If there was any sense to this debate, this would be a galvanising moment. One which set the general election campaign on fire. Angela Merkel has set the agenda – Mrs May and the other protagonists must respond and they're all running out options.

No matter what any of them have said in the past, or is being suggested, a new elected government must have clear objectives.

Firstly, it must come up with a rational plan to deal with the EU's financial expectations and matters related to the conclusion of an Article 50 agreement. This will include settling the status of nationals of EU Member States currently resident in the United Kingdom.

Secondly, it will have to abandon any idea of pursuing a free trade agreement with the EU in the near future. This is not an immediate option. Instead, the government will have to concentrate its resources on defining a workable transitional agreement. This will be the absolute priority and it is pointless trying to evade it.

Even at this stage, it is still possible to go for the Efta/EEA option, which would vastly simplify the administrative problems in constructing the necessary secession treaty. But this cannot happen unless the parties focus. Otherwise, we could find ourselves sliding into disaster, without being able to influence events.

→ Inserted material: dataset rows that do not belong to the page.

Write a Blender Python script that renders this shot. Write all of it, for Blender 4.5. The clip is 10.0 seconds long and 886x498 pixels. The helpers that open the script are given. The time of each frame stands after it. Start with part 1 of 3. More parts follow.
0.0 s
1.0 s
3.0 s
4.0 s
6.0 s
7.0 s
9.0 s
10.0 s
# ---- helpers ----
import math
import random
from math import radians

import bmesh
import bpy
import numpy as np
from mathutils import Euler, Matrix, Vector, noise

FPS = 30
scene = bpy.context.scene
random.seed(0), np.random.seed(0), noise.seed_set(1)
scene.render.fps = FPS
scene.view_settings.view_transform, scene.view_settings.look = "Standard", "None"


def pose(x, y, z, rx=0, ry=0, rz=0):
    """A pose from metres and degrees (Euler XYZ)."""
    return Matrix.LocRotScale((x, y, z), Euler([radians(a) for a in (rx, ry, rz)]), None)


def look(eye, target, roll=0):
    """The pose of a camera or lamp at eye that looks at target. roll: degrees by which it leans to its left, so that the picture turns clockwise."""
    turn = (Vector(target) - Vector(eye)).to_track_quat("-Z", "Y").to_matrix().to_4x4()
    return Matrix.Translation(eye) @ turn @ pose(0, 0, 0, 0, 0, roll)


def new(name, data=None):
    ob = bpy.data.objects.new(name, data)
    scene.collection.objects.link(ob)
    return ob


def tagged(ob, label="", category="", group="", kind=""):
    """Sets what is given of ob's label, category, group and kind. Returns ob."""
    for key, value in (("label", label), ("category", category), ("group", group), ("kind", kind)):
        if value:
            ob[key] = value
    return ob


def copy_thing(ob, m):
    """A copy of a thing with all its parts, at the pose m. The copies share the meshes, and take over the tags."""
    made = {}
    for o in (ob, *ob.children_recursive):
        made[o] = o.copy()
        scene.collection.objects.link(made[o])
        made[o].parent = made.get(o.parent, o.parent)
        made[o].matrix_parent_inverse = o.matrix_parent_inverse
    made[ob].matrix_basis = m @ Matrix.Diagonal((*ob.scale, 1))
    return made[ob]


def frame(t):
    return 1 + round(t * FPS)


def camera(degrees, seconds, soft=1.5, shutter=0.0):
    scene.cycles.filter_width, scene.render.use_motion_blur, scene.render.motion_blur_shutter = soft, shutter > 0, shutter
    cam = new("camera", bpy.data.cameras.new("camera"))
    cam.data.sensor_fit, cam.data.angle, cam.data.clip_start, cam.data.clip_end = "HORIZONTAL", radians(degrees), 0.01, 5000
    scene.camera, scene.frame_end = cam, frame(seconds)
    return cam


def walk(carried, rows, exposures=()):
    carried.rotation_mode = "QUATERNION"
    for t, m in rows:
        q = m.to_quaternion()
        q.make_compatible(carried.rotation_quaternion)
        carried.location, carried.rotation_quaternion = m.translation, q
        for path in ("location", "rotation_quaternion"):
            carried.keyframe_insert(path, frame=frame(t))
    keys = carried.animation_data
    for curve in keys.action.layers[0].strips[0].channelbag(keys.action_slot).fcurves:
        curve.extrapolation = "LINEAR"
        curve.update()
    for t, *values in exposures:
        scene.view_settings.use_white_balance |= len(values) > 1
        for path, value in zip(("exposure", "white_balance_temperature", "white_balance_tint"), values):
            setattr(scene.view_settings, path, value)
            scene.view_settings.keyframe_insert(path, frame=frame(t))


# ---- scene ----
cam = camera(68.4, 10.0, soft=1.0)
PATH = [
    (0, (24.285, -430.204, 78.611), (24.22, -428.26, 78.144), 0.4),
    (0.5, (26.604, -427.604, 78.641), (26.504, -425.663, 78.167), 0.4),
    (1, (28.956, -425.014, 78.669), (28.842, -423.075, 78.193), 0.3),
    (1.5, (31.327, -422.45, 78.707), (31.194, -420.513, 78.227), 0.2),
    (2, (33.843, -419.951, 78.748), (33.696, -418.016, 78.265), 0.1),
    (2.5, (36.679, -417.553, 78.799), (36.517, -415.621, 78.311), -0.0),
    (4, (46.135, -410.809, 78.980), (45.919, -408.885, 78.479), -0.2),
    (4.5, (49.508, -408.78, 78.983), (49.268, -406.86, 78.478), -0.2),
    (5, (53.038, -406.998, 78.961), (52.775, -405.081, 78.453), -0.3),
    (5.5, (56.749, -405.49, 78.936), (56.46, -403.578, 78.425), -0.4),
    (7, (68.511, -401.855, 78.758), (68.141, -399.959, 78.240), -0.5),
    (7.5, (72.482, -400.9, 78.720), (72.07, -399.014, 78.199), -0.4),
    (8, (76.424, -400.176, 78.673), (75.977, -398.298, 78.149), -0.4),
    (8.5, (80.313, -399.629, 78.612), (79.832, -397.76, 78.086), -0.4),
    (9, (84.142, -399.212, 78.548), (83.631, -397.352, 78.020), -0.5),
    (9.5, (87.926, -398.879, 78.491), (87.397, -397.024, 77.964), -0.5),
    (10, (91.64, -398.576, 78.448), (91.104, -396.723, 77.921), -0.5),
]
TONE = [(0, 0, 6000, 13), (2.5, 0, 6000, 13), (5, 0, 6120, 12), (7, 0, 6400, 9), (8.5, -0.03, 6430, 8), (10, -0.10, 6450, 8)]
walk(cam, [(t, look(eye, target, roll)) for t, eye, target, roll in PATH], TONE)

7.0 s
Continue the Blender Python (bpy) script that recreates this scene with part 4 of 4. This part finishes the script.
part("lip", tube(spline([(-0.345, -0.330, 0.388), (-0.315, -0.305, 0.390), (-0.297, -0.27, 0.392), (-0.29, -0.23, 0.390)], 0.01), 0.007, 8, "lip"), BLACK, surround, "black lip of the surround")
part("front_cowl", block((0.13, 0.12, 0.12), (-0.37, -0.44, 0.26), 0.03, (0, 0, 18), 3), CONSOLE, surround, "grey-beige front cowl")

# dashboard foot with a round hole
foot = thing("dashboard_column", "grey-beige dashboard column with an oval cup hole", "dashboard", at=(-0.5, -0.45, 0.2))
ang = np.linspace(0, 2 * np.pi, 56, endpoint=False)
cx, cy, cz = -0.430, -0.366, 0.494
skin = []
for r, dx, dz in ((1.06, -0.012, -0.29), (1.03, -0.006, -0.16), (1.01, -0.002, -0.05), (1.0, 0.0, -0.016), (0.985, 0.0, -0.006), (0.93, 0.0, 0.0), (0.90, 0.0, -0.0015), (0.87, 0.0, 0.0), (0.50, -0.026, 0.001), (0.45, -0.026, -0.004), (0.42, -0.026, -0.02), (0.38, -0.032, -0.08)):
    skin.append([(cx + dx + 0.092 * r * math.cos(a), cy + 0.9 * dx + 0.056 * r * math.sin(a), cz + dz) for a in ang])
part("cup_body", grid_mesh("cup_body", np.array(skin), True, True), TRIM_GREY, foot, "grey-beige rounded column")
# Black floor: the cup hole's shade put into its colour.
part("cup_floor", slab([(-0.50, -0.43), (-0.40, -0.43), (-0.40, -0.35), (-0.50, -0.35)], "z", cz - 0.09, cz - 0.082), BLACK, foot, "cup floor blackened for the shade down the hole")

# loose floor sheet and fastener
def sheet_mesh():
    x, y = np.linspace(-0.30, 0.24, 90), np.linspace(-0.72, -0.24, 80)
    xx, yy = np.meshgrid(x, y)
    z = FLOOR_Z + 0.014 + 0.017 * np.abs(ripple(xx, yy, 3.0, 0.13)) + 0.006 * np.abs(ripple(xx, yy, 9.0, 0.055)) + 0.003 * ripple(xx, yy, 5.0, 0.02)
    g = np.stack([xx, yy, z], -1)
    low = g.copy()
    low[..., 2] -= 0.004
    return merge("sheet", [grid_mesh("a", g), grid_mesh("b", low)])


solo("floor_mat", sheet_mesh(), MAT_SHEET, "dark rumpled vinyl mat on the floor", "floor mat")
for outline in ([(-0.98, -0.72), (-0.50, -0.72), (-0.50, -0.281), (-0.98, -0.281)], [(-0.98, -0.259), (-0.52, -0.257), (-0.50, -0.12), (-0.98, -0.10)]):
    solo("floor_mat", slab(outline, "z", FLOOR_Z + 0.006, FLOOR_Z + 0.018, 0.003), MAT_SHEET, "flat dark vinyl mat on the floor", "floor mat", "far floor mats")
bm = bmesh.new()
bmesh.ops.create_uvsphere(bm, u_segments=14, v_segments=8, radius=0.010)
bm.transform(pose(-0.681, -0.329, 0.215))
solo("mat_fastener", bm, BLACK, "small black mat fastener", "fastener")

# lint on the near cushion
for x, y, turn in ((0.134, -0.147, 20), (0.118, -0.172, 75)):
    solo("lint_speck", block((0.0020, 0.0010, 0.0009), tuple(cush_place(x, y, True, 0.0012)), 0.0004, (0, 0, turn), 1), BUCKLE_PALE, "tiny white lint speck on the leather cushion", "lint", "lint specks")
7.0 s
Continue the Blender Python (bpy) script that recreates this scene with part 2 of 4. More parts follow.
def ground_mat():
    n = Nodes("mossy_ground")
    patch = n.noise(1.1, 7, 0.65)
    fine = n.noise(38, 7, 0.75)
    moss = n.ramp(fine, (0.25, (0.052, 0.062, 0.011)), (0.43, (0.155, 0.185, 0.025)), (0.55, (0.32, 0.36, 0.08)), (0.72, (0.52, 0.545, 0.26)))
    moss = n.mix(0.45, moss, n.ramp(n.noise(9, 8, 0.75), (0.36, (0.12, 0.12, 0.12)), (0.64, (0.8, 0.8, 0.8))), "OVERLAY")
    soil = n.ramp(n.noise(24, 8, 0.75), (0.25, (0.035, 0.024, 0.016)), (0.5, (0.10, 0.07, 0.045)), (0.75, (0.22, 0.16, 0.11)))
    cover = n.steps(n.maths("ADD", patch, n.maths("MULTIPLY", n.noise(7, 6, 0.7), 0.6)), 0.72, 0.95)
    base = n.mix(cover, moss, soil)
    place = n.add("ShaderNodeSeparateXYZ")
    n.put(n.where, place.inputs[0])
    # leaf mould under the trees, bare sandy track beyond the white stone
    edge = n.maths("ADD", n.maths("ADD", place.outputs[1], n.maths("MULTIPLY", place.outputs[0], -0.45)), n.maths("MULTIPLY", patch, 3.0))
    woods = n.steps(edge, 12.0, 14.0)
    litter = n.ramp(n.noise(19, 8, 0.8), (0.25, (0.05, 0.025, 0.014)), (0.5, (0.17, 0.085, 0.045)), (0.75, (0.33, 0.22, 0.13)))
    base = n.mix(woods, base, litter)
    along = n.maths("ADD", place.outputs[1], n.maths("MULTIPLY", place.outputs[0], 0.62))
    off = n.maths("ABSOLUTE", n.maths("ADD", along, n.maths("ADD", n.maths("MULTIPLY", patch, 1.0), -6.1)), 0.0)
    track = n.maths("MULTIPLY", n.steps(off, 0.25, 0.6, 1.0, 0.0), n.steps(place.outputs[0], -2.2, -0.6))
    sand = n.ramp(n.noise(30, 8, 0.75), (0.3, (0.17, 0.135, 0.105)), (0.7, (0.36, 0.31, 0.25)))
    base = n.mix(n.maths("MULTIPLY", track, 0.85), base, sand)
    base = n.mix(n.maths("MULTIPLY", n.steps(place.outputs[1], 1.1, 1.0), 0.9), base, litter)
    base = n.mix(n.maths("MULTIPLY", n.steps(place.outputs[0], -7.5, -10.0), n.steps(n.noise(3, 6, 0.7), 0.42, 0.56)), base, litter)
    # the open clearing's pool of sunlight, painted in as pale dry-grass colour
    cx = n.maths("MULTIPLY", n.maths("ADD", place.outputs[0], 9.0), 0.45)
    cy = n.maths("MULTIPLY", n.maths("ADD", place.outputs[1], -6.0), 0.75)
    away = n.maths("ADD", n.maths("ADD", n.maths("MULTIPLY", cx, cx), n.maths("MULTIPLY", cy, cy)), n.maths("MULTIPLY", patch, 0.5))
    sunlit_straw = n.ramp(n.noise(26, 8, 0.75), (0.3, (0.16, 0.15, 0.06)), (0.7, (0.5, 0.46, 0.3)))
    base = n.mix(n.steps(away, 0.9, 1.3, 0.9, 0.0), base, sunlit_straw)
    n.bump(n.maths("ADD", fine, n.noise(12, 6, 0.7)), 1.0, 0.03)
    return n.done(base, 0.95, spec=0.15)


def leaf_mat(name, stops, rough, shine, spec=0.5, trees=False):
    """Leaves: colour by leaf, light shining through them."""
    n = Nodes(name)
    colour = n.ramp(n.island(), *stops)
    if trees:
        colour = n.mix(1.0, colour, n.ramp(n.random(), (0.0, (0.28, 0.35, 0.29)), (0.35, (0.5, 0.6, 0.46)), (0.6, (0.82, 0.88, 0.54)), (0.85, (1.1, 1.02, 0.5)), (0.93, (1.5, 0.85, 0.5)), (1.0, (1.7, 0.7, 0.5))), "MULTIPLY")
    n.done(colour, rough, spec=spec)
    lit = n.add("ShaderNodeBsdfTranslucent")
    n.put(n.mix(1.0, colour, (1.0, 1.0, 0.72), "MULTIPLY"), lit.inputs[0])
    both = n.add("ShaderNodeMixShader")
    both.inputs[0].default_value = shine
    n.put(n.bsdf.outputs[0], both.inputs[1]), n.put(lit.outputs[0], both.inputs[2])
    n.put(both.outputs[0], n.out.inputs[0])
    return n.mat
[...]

And to that extent we are back where we started, confronting the reality of that which was always going to be – the pursuit of an interim agreement that will buy us time for a long-term solution.

Sadly, though, it does not seem likely that any of the parties are prepared to approach Brexit with this degree of clarity, preferring instead their own fantasies. This, we already see with the CBI which, bizarrely, is calling for the EU should to "stop squeezing UK for [a] 'divorce settlement' and focus on trade deal".

This desperate air of unreality flies in the face of everything that we know and have learned of the EU's approach to the negotiations. But, at least, Mrs Merkel has done us the favour of setting out the battle lines, and given us fair warning of what is expected of us.

Too much time has been wasted already: we ignore what Mrs Merkel tells us at our peril.